PROBLEM REQUIREMENTS.
Copy out each line of the material in which the word "group" appears.

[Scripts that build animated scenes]

______

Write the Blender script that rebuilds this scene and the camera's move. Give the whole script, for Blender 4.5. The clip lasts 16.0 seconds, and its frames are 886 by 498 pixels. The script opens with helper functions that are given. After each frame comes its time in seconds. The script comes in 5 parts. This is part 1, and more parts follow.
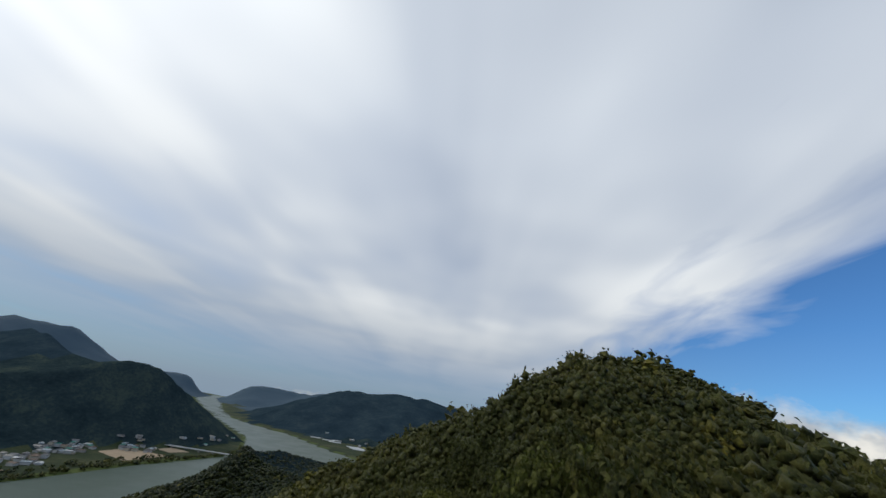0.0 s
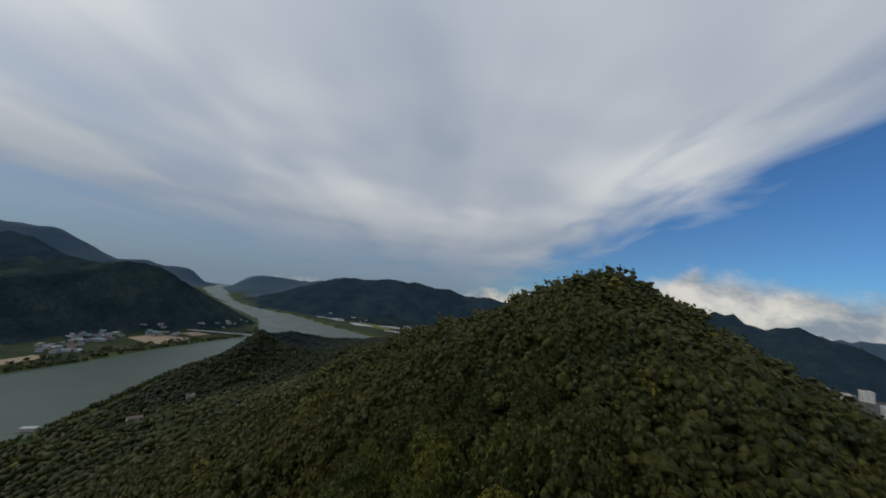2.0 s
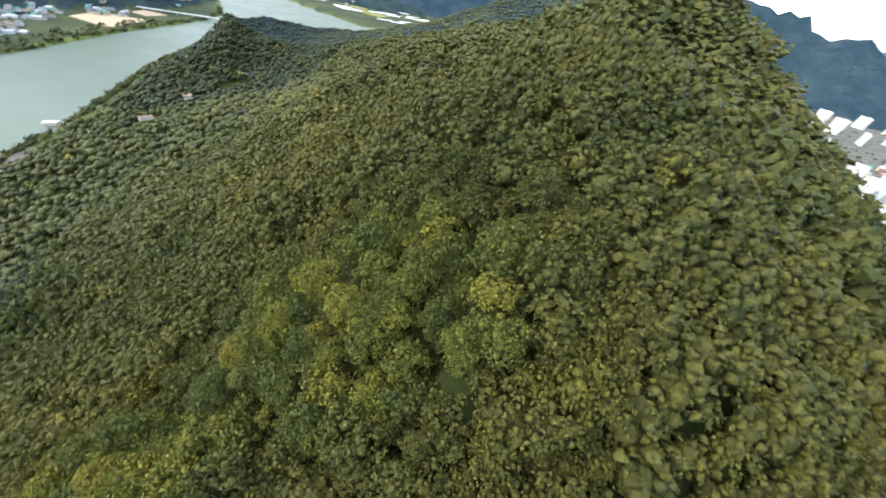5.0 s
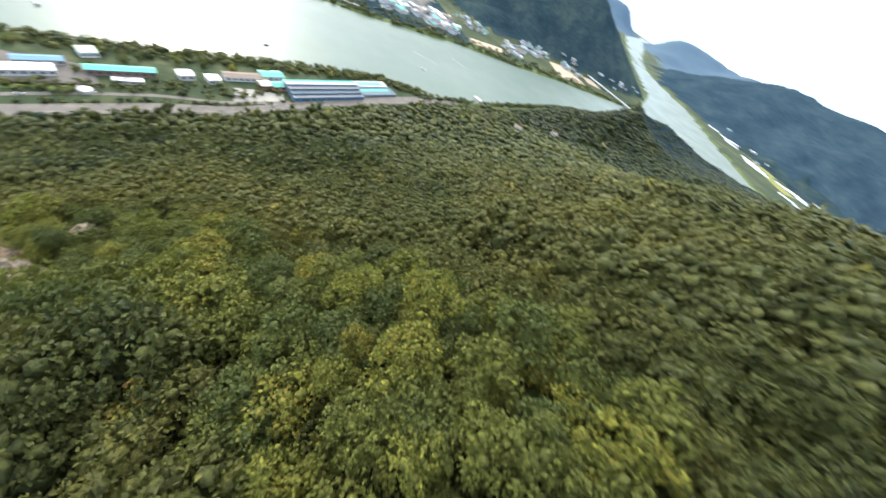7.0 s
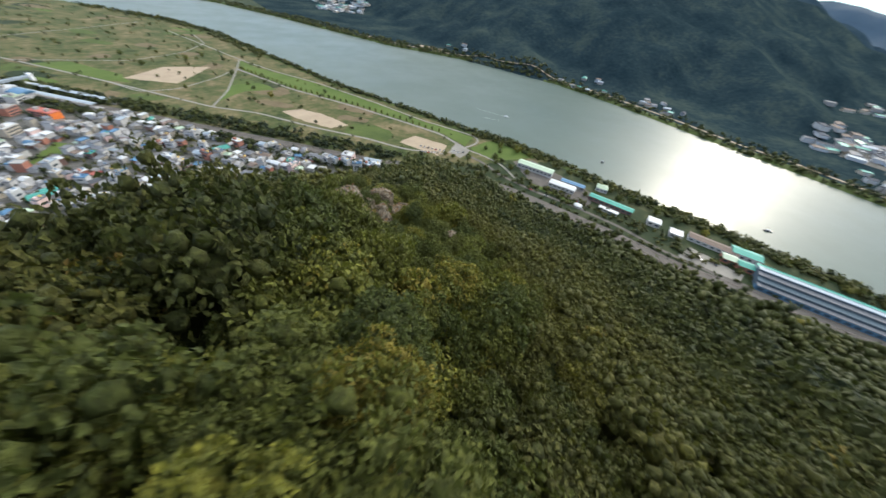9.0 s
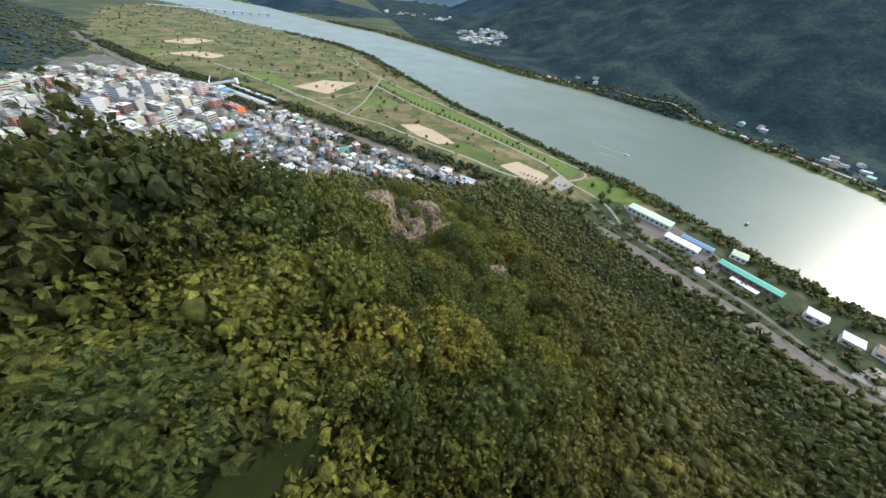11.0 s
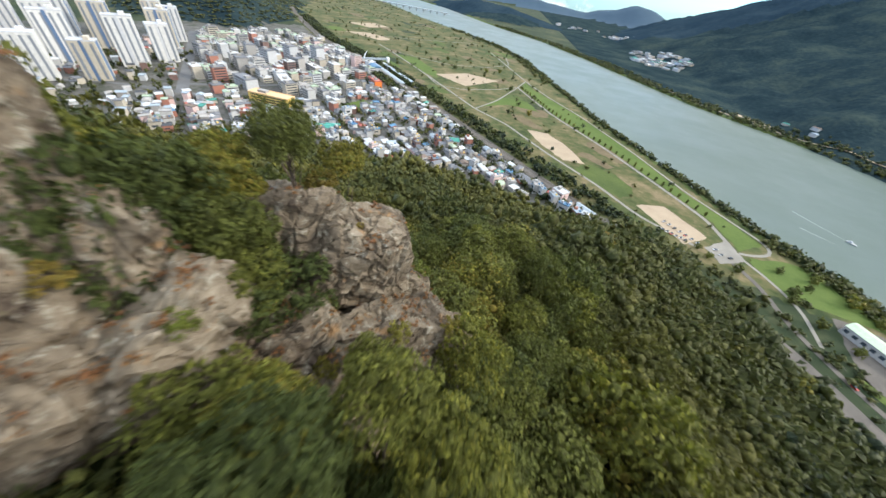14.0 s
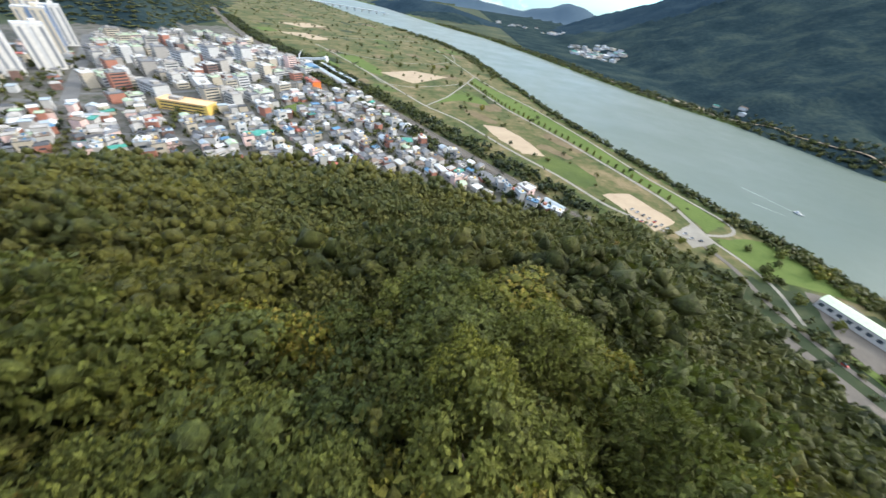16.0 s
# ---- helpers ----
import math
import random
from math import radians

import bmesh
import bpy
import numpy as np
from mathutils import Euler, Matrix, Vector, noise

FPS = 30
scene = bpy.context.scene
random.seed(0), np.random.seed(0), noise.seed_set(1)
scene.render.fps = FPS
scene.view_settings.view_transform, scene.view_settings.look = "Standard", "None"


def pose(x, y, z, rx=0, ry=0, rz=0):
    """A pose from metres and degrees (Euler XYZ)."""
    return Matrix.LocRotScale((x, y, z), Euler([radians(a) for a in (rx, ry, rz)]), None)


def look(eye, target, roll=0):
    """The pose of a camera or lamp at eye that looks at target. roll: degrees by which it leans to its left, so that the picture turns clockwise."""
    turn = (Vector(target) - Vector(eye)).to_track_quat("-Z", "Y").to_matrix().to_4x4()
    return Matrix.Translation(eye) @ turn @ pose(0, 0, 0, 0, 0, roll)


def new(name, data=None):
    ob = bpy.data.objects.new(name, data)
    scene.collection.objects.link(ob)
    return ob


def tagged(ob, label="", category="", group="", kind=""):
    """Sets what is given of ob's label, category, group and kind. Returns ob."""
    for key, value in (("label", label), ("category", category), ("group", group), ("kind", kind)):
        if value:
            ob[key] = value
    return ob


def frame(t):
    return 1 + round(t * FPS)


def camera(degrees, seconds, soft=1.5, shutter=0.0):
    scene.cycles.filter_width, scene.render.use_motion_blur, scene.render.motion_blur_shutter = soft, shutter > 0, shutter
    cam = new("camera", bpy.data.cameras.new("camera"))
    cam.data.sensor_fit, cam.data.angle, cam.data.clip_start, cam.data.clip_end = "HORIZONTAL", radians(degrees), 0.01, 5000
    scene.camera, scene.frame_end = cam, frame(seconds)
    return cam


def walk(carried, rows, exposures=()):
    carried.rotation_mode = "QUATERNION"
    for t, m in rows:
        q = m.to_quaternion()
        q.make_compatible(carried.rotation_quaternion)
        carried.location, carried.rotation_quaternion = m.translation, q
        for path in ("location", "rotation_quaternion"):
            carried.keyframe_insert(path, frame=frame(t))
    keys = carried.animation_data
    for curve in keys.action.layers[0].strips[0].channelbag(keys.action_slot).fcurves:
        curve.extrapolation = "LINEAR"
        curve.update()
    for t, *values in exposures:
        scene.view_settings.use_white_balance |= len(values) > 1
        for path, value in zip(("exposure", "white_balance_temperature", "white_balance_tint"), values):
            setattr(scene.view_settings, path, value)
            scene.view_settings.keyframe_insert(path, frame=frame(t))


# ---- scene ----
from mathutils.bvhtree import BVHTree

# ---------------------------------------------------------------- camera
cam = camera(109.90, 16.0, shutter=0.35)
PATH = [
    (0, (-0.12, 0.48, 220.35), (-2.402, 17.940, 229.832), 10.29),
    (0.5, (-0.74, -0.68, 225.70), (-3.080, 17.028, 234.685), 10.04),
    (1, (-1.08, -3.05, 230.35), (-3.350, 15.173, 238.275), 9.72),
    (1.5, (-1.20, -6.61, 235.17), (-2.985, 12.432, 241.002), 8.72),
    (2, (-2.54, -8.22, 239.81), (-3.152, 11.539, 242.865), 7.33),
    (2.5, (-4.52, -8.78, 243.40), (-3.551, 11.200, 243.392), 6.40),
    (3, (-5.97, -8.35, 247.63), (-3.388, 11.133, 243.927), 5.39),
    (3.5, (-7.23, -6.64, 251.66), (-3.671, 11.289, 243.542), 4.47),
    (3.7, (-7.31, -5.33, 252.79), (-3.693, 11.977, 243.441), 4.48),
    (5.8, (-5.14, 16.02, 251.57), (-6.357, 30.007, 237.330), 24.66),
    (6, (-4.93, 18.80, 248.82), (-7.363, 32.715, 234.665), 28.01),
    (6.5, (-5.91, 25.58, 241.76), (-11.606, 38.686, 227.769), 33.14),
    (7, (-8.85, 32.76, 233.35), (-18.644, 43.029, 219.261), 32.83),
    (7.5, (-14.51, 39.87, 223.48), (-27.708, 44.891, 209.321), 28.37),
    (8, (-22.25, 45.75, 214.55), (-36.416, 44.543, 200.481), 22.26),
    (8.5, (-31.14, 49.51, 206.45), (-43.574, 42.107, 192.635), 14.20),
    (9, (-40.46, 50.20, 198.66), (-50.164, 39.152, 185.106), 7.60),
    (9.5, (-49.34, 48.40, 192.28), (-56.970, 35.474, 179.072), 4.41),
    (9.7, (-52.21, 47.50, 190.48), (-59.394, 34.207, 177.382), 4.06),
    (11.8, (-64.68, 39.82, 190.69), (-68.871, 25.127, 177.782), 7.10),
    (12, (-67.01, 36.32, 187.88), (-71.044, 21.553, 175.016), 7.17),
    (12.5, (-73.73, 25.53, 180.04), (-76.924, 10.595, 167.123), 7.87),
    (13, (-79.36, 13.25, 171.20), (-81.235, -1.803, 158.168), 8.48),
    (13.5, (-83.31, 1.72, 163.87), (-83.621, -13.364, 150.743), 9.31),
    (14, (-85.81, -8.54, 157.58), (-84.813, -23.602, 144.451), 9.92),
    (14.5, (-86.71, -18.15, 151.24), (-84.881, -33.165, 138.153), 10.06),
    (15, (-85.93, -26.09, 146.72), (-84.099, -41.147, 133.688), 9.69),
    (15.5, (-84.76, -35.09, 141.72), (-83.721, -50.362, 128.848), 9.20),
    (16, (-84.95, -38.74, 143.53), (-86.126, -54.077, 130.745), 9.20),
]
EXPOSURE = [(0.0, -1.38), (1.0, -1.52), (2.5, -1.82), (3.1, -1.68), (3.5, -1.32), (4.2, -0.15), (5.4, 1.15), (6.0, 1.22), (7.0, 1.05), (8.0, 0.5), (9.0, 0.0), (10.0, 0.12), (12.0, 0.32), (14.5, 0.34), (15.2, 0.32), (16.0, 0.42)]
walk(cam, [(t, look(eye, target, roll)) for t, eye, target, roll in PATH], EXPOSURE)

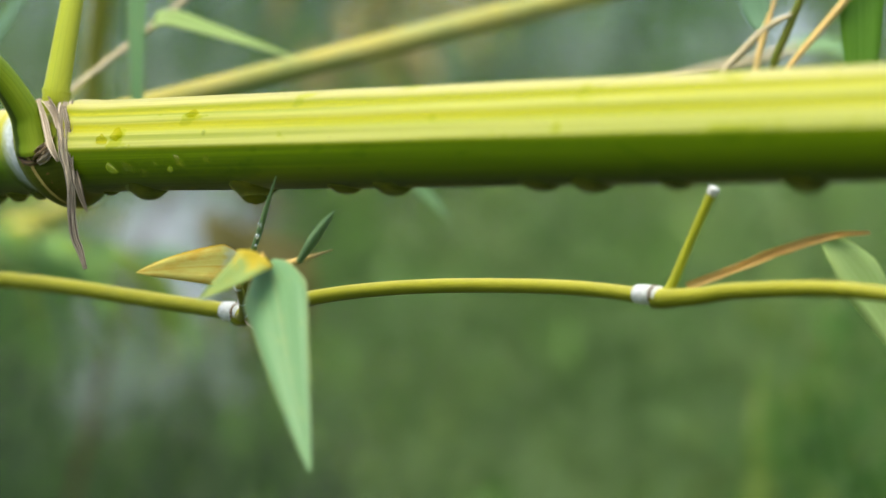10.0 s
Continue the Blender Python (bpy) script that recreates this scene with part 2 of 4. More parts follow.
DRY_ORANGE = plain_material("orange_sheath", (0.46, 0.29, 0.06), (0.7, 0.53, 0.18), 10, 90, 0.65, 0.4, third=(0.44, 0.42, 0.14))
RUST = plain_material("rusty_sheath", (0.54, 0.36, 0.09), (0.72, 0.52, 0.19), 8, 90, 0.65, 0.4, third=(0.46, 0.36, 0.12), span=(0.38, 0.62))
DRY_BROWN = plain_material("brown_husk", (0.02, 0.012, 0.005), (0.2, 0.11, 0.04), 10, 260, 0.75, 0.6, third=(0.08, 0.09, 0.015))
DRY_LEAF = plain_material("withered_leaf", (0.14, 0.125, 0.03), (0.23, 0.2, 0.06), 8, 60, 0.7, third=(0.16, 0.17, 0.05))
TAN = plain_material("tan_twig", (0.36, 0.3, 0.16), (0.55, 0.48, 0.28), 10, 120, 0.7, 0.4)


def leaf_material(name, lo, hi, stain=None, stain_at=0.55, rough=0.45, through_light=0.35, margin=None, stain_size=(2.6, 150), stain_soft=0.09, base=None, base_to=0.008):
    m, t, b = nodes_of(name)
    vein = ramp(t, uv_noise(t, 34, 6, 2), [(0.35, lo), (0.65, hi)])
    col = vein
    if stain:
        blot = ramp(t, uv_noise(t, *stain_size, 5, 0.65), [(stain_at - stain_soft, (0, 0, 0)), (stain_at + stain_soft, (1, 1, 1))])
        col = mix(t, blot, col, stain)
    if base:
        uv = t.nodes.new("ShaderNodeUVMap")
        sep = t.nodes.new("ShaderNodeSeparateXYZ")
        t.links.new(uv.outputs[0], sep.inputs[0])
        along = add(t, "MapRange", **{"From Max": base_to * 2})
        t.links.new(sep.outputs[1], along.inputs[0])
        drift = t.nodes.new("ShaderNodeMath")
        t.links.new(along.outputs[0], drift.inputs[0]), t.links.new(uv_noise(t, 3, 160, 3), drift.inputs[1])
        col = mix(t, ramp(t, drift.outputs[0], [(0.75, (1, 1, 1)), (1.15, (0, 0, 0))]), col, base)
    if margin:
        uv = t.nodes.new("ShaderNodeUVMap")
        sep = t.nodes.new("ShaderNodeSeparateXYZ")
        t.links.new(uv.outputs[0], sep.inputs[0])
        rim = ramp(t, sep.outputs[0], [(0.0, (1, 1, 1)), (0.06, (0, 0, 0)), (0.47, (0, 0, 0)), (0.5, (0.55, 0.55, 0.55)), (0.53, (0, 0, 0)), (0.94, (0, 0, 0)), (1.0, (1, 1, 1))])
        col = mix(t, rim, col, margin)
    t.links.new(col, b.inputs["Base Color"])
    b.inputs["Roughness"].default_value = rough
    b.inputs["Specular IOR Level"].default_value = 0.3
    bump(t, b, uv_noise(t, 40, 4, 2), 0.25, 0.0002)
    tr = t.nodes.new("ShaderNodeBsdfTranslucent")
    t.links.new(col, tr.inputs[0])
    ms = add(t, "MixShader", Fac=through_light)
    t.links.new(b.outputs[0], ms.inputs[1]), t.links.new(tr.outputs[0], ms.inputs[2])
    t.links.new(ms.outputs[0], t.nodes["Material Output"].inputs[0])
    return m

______

TASK OUTPUT.
def tagged(ob, label="", category="", group="", kind=""):
    """Sets what is given of ob's label, category, group and kind. Returns ob."""
    for key, value in (("label", label), ("category", category), ("group", group), ("kind", kind)):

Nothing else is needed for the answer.